# Lagrangian in rotating space without potential

1. May 10, 2012

### ShamelessGit

1. The problem statement, all variables and given/known data

I want to derive the centrifugal and Coriolis forces with the Lagrangian for rotating space. The speed of an object for an outside observer is dr/dt + w x r, where r are the moving coordinates. So m/2(dr/dt + w x r)^2 is the Lagrangian.

3. The attempt at a solution

Everything above makes intuitive sense to me. The problem is that I don't know how to use the chain rule on the w x r.

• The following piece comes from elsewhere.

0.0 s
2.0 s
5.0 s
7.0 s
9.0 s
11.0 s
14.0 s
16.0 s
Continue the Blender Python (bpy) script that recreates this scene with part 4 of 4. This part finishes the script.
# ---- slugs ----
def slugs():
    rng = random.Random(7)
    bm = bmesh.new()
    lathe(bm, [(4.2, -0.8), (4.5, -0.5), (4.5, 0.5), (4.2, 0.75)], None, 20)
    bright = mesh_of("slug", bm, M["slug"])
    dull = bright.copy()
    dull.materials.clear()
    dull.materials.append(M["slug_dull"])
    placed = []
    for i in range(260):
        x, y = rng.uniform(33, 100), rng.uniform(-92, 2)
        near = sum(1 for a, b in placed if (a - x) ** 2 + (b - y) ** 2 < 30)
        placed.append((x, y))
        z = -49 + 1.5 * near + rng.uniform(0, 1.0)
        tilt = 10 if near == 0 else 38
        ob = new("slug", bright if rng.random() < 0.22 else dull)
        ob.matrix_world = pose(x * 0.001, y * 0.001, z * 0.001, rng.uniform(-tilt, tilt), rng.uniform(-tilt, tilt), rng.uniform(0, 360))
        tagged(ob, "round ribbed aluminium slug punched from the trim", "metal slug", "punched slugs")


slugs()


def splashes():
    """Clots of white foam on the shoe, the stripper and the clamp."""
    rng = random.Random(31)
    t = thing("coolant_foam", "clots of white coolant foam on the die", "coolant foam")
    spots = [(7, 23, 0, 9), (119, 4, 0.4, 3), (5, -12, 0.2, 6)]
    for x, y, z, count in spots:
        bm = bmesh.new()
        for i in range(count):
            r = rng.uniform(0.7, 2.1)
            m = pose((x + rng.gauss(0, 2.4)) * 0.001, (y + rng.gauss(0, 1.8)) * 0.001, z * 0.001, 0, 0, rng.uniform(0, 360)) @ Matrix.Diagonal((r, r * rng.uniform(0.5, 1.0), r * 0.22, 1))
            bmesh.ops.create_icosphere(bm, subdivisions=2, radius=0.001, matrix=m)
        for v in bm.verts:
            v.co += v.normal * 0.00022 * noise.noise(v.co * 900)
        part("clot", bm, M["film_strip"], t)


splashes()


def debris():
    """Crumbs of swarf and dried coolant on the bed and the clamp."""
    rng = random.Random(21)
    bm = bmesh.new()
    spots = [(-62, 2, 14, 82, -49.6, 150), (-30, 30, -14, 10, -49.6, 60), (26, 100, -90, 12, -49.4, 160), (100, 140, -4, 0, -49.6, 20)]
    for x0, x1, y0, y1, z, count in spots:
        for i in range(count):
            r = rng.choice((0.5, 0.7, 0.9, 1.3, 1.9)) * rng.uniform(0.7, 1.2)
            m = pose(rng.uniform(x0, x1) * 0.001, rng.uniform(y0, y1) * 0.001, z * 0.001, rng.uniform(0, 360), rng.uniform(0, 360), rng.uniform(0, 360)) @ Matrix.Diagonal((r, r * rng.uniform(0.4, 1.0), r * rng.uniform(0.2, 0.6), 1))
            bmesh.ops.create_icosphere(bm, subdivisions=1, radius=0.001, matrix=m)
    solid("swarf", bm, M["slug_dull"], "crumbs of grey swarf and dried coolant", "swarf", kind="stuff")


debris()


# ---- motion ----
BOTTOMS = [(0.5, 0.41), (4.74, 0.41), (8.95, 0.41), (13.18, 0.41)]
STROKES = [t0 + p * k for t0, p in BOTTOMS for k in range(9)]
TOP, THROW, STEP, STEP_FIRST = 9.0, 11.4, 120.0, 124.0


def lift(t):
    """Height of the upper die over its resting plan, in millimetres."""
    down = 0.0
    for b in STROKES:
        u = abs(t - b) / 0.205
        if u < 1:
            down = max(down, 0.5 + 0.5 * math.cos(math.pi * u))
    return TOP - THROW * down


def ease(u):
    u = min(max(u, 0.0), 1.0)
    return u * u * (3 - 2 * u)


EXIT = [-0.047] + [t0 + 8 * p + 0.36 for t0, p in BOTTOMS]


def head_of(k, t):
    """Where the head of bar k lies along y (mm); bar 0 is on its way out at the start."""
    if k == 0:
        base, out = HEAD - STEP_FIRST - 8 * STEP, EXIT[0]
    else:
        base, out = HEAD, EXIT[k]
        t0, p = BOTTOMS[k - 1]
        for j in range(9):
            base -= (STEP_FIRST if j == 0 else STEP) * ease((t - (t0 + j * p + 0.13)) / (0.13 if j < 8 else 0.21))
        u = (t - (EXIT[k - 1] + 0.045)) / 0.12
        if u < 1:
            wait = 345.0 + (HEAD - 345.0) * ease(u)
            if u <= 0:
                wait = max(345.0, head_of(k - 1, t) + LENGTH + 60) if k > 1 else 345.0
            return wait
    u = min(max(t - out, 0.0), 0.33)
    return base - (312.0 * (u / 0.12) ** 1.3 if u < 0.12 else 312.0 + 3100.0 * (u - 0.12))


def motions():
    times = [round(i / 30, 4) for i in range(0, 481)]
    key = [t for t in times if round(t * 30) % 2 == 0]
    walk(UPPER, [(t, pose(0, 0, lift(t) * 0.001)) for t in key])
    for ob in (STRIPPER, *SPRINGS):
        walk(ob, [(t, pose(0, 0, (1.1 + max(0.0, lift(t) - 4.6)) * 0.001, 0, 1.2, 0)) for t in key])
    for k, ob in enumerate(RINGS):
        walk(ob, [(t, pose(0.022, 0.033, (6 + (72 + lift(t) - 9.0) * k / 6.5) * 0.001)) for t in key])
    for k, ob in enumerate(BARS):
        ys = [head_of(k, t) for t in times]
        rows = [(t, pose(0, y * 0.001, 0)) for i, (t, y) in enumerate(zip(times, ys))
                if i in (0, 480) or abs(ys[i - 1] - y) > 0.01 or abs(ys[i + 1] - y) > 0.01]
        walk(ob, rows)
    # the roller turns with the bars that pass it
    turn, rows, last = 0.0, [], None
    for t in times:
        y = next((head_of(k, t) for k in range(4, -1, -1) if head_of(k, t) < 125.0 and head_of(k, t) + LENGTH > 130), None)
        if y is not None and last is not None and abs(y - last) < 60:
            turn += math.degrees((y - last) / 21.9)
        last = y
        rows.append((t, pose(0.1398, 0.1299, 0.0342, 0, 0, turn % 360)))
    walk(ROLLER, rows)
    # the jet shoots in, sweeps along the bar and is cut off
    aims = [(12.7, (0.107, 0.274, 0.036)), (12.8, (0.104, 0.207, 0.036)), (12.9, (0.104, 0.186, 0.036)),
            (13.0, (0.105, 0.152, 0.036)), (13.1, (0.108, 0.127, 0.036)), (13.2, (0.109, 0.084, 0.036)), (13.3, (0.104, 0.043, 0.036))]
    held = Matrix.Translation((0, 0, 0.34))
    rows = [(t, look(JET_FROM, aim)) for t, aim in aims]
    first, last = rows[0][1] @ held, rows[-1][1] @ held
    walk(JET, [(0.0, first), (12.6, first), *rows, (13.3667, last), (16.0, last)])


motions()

When I derive it by dr/dt and then by d/dt I get m(d^2r/dt^2 + w x dr/dt), which is what I'm supposed to get.

But when I do it by d/dr I just cannot get what I'm supposed to. I looked all over the internet and I can't find the chain rule for cross products and I've played with it for a long time and it just doesn't work.

2. May 10, 2012

### Clever-Name

$$\frac{\partial}{\partial t} (A \times B) = \frac{\partial A}{\partial t} \times B + A \times\frac{\partial B}{\partial t}$$

Then just apply the chain rule as you normally would for each derivative term, i.e.
$$\frac{\partial A}{\partial t} = \frac{\partial A}{\partial r}\frac{\partial r}{\partial t}$$

edit - I realize this might not answer your question, but I'm having a hard time following what you're asking. What do you mean by 'derive it by dr/dt'

3. May 10, 2012

### ShamelessGit

I mean derive it by r dot, the time derivative of of r.

When I derive it by r I get m(dr/dt + w x r)(d/dr(w x r)) and I don't know what to do with that. It seems reasonable to think that it is equal to m(dr/dt + w x r)(w x 1), but what do I do now? When you use the chain rule like this is it multiplied by a dot product? A cross product?